Data
## Begin
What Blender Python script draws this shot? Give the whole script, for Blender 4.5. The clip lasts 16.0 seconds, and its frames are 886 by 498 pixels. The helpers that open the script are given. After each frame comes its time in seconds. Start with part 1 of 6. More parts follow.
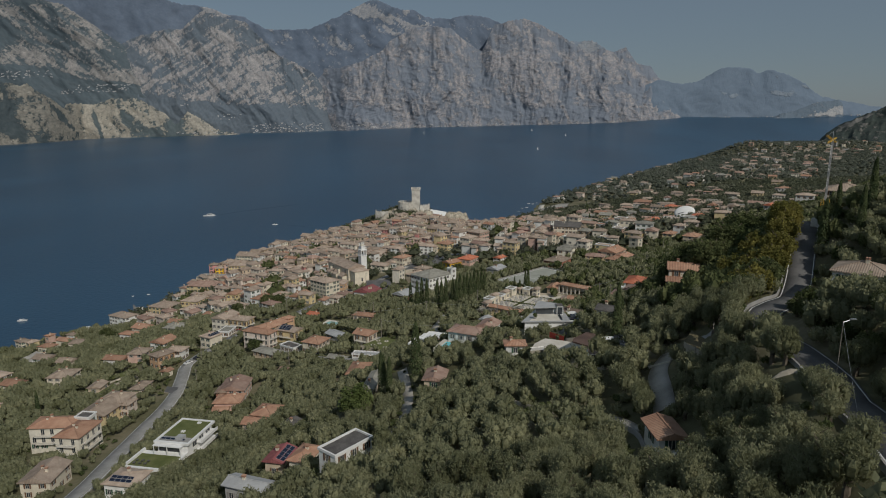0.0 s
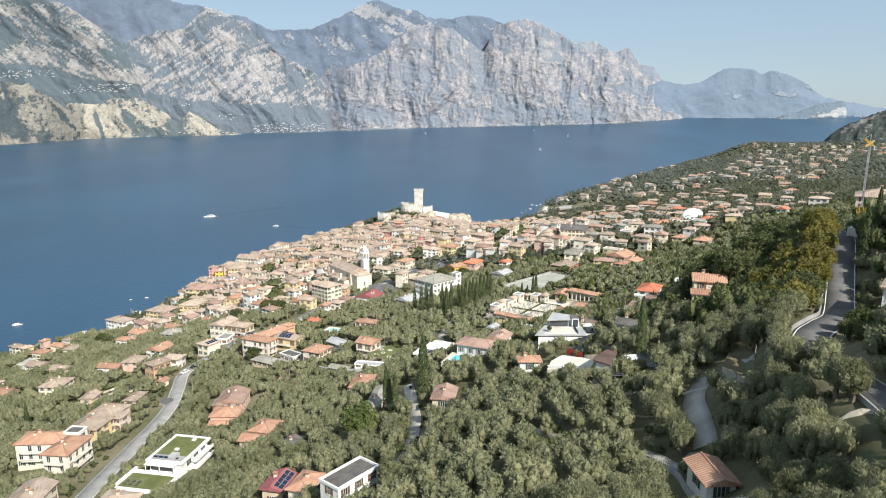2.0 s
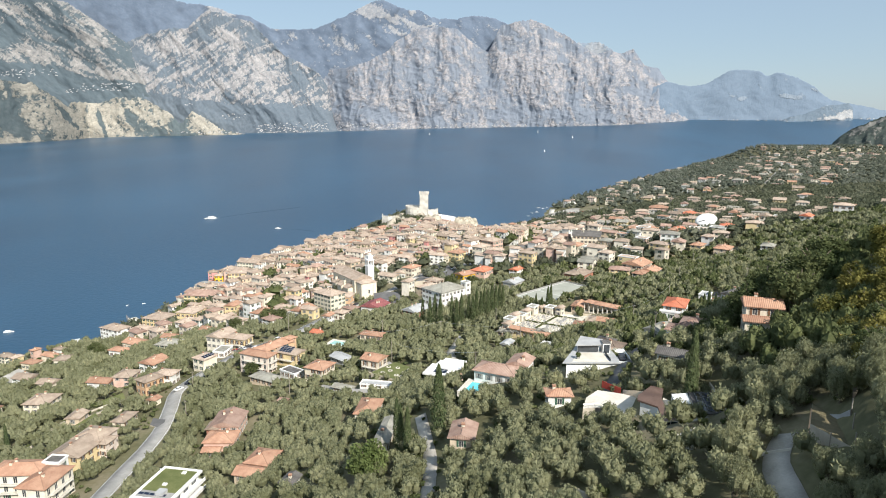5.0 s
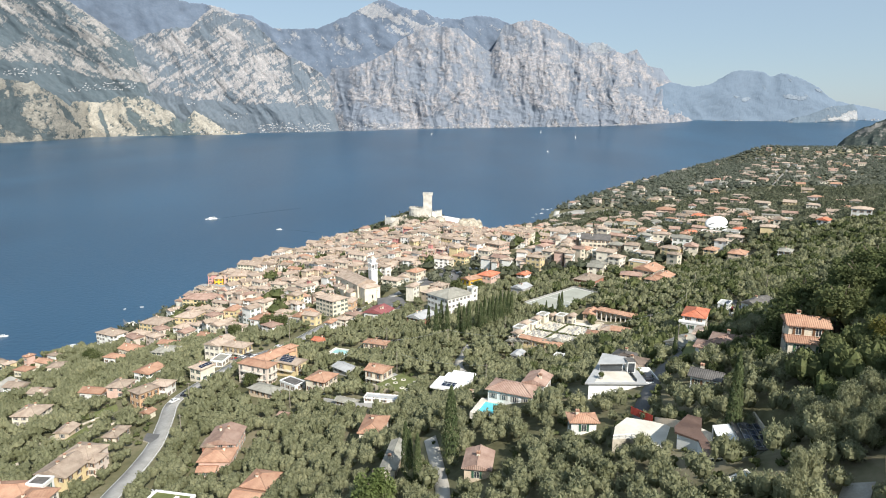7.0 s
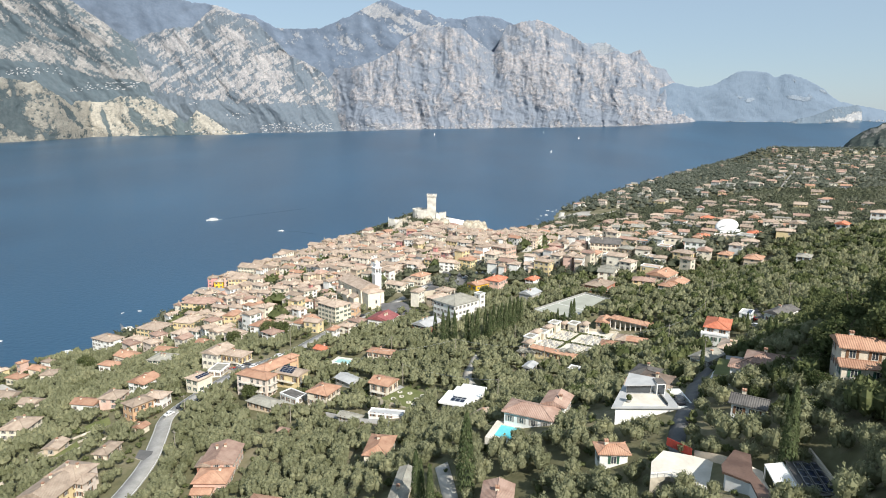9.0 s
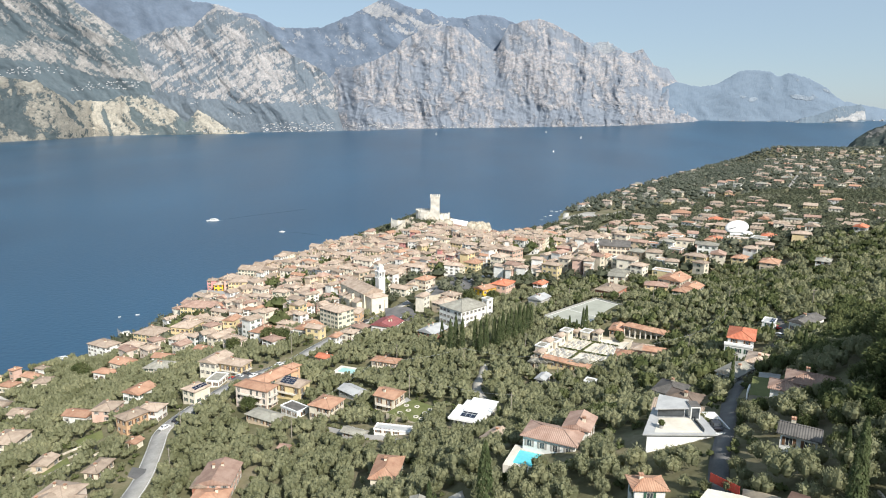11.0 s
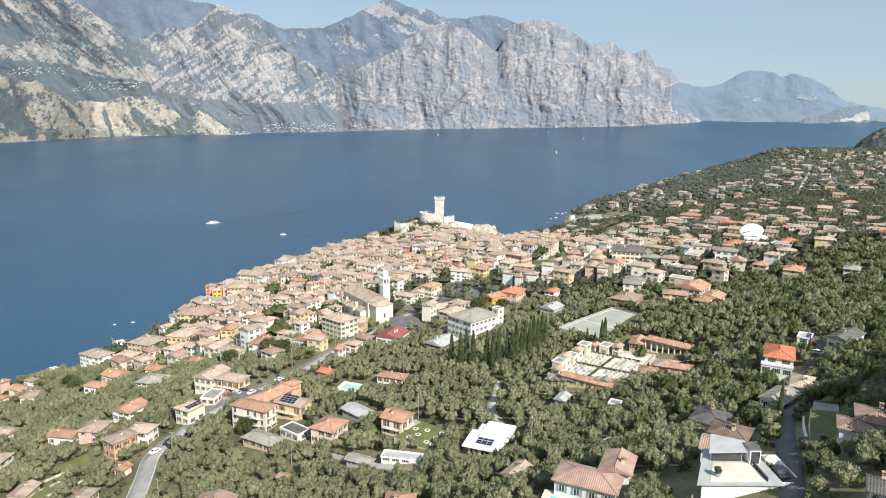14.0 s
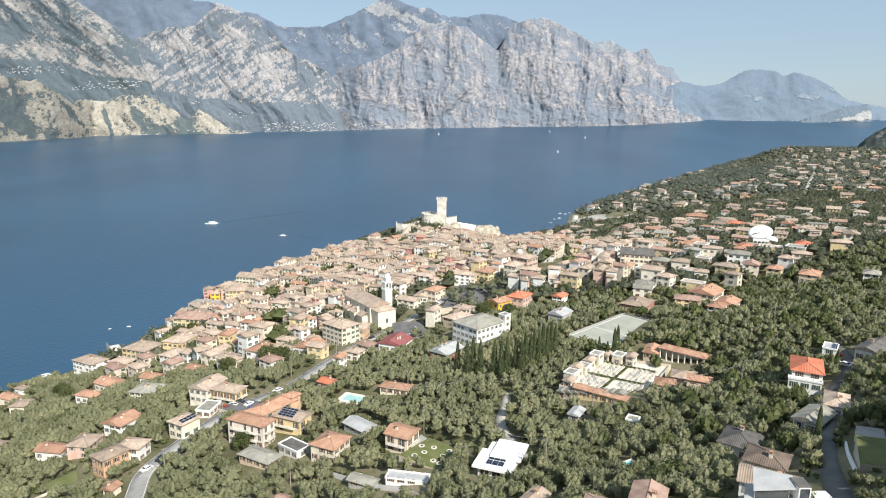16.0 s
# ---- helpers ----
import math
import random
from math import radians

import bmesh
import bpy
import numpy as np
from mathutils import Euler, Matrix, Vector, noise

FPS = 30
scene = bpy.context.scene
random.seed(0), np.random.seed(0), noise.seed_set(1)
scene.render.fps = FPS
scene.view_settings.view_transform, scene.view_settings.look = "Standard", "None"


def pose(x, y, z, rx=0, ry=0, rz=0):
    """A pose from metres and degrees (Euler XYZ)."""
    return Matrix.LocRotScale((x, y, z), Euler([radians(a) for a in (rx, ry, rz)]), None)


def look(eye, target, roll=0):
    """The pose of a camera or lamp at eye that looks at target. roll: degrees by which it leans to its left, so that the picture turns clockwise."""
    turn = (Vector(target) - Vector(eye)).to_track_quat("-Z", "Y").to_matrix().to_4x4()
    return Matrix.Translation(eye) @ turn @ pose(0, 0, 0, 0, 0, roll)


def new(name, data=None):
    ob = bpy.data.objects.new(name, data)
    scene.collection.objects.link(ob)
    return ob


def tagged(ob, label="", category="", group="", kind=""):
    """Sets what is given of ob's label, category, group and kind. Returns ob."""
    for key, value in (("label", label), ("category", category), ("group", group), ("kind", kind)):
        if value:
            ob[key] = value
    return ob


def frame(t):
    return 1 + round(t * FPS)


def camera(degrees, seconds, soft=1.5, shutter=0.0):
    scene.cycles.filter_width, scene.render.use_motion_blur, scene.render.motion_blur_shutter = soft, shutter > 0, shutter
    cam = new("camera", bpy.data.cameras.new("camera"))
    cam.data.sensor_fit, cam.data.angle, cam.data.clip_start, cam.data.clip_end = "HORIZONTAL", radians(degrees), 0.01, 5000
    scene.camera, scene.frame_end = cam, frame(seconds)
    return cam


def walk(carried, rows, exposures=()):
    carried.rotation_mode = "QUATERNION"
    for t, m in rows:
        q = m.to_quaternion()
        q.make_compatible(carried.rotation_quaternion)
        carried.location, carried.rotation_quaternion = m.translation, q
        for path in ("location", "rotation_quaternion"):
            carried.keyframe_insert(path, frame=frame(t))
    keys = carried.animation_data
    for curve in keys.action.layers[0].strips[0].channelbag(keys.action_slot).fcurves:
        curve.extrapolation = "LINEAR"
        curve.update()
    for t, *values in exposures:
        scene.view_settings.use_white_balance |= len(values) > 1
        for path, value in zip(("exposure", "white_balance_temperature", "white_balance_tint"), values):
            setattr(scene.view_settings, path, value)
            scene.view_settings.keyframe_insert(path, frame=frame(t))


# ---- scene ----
## End
Your task
Pull out the lines above in which the word "label" appears.

Correct output
def tagged(ob, label="", category="", group="", kind=""):
    """Sets what is given of ob's label, category, group and kind. Returns ob."""
    for key, value in (("label", label), ("category", category), ("group", group), ("kind", kind)):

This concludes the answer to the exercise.